サウスカロライナ州クレムソン大学のブルーン教授の研究はユニークなものだ。アメリカ南部には60,000ヘクタールに及ぶナマズ養殖池があるそうだ。ここで養殖されるナマズは日本のそれとは異なるアメリカナマズで清流に住んでいる。ニューオールリンズなどでシーフードバーガーを食べると出てくる魚のフライの原料だ。とてもおいしい。ところで、このナマズが日本にも沢山輸入されていることはご存じだろうか。白身で癖が無くおいしいので、回転すしなどで、姿を変えて出てくることもあるらしい。


このナマズ養殖には、養殖用餌料を使うが、問題は食べ残した餌のため、池に沢山の微細藻が発生し、ナマズの鰓に付いてナマズが呼吸困難になる。微細藻除去が重要となる。通常は微細藻が増えると、水を抜いて掃除することになる。

ブルーン教授の研究は、PAS(Paertitioned Aquqculture System)と名付けられている。仕切りのある魚類養殖システムである。


Yoshiのブログ-PAS

前置きが長くなった。システムの説明から始めよう。水路の中に、隔離して、ナマズ池とテラピア池とを直列に配置し、ナマズ養殖の余剰餌料を微細藻で回収し、これを餌として稙物食性のテラピアを養殖する。PASは余剰餌料による水質汚染を無くする傍らテラピアを副生し、きれいな水で、ナマズ養殖の効率向上も同時に達成するものである。2004年に教授にお会いした時、すでに8年間の試験運転をされていたから、現在まで15年以上も研究を続けられている。従来法に対し2倍の生産効率だそうである。

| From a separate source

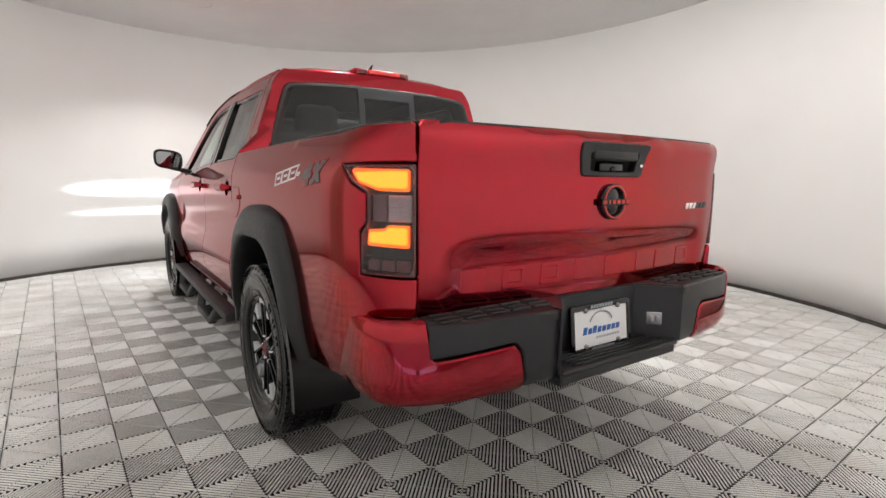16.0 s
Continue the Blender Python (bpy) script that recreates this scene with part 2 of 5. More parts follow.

テラピアはイズミ鯛ともいわれ刺身にして美味しい魚である。
Yoshiのブログ-テラピア

教授のシステムの本格稼働が近い。2007年頃から、バイオジーゼルの見直しが大きく議論される中で、微細藻のプロジェクトが再評価されている。ブルーン教授のシステムも然りである。


Yoshiのブログ-Salton

サンディエゴを西に進むと、車で2時間ほどでSALTON SEAに到達する。このあたりまで来ると異様な臭気がある。濃度の高い塩水湖で湖岸に大量の死んだ魚がいたりする。

カリフォルニアの農業地帯からこの湖水には年間およそ1万トンの窒素が入り込む。冨栄養化の極致である。この地に今多数の微細藻プロジェクトが起きている。(上写真左下2009年バイオマスサミット資料より抜粋)

プロジェクトの一つにブルーン教授のCEP(Controlled Eutrophication Process 冨栄養化対策プロセス)がある。

プロセスを模式化したものを次図に示す。
Yoshiのブログ-モデル

ソルトン湖から窒素を含む塩水を取り込み(上図左上)レースウエイで微細藻を栽培する。次いで排水を一次養殖(テラピア)池に引き込み微細藻を餌にテラピアを養殖し微細藻を除去する。別途二次養殖(ナマズ)池でナマズを養殖する傍らバイオマスを収穫する。浄化された海水はソルトン湖に循環する。




Yoshiのブログ-ソルトン湖


建設中の二つのパイロットプラントは2010年の姿で現在研究開発が進んでいる。